«Nisi prius adoraverit»
(San Agustín)
José Manuel Bernal
La frase está tomada de un texto de san Agustín. Aparece en su comentario al salmo 98. Refiriéndose al cuerpo del Señor en la eucaristía, las palabras de Agustín, en su redacción original latina, suenan así: Nemo autem illam carnem manducat, nisi prius adoraverit. Traducido el texto a nuestro idioma, dice: «Nadie come de esa carne a no ser que la haya adorado antes».
No voy a entrar aquí en la interpretación del enrevesado contexto en el que aparece esta afirmación de Agustín. A la postre la toma en consideración del contexto apenas si ofrecería luz alguna al esclarecimiento del tema. En todo caso, el santo obispo de Hipona se refiere a la carne que Jesús tomó de María, la carne a través de la cual Jesús se manifestó y convivió entre nosotros, la carne que él mismo nos ofrecerá como alimento: «El que come mi carne…» (Jn 6, 54).
Las palabras de Agustín se refieren al cuerpo eucarístico del Señor. A este propósito establece una especie de contraste entre «comerlo» y «adorarlo». Incluso da la impresión de que apuesta por una cierta prioridad, al menos cronológica, entre ambos gestos. Primero hay que adorar el cuerpo del Señor; luego comerlo. Más todavía; tal como suenan sus palabras, nadie puede acercarse a comer la carne del Señor si antes no la ha adorado. Al hilo de estas palabras, uno diría que Agustín da la prioridad a la adoración sobre el banquete.

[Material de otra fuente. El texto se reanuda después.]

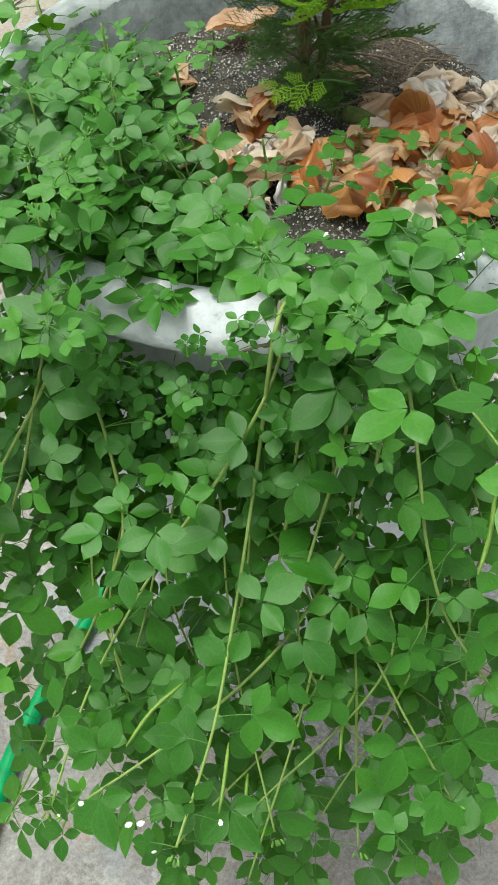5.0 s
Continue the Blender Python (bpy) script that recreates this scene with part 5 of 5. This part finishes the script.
def build_cypress():
    base = Vector((0.052, 0.742, 0.532))
    thing = empty("dwarf_cypress", base, "young green cypress shrub with feathery scaly sprays", "shrub")
    rng = random.Random(21)
    line = smooth_line([base, base + Vector((0.002, 0, 0.08)), base + Vector((-0.003, 0.004, 0.2)), base + Vector((0.0, 0.0, 0.40))], 0.02)
    part("trunk", tube(bmesh.new(), line, lambda t: 0.0052 * (1 - 0.8 * t), 10), BARK, thing, "thin brown trunk")
    line2 = smooth_line([base + Vector((0.012, 0.004, -0.004)), base + Vector((0.018, 0.006, 0.07)), base + Vector((0.026, 0.012, 0.20)), base + Vector((0.03, 0.02, 0.33))], 0.02)
    part("trunk", tube(bmesh.new(), line2, lambda t: 0.004 * (1 - 0.8 * t), 10), BARK, thing)
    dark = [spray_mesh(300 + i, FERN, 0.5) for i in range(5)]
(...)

Este texto de san Agustín me ha llenado de perplejidad. En algunos de mis escritos en el blog he manifestado mi pensamiento sobre el particular y he denunciado la tensión que se abre en la praxis pastoral de la Iglesia, desde la Edad Media, entre el adorar y el comer el cuerpo del Señor, entre la adoración y el banquete. He llegado a afirmar que, con el correr del tiempo, la adoración había ganado la batalla al banquete. Siempre aseguré que, sin menospreciar la importancia del culto de adoración a la eucaristía, Jesús había instituido este maravilloso sacramento, según sus mismas palabras, para ser comido, para ser nuestro alimento: «Tomad y comed…»; «El que come mi carne y bebe mi sangre…». Tomás de Aquino lo expresó claramente en la bella antífona del O sacrum convivium.
Las palabras de Agustín me obligan, sin embargo, a matizar más mi pensamiento, a revisar mis expresiones, a poner un poco de sordina a determinadas afirmaciones demasiado contundentes.
Seguramente hay actitudes y comportamientos que, aún sin corresponder a especiales recomendaciones de Jesús, resultan tan evidentes, tan de cajón (sit venia verbo!), que se imponen por sí mismas. Estoy pensando en la actitud doxológica y reverente ante la presencia viva del Señor en la eucaristía. Toda la tradición se hace eco del respeto, de la veneración, de la santa reverencia con que debemos comportarnos ante las especies sagradas, en las que el Señor, en su cuerpo y en su sangre, se hace presente en su iglesia y se convierte en alimento nuestro.
Me da vueltas en la cabeza este pensamiento. Creo que es importante decir esto y hacer este comentario. He participado en tantas celebraciones eucarísticas y he visto tantas cosas que, después de tanto alarde y de tanta elucubración teológica y pastoral, llega uno a pensar que es bueno recuperar los viejos usos de devoción y de piedad; hay que volver a las tradiciones sanas y venerables, al sentido respetuoso de lo sagrado, a los intentos de interiorización y de profundización en el misterio.
Siempre he echado de menos en nuestras celebraciones el talante doxológico de nuestras plegarias e intervenciones. Este sería el momento de ahondar en esta actitud, altamente espiritual y profunda, volcando nuestro espíritu hacia la alabanza exultante, hacia la veneración absorta y agradecida de la presencia viva del Señor, en su cuerpo y en su sangre, como comida y como bebida, imagen perfecta y anticipada del gran banquete mesiánico. Habría que conjuntar, en la unidad sacramental del banquete, la adoración reverente del cuerpo del Señor convertido para nosotros en manjar de vida.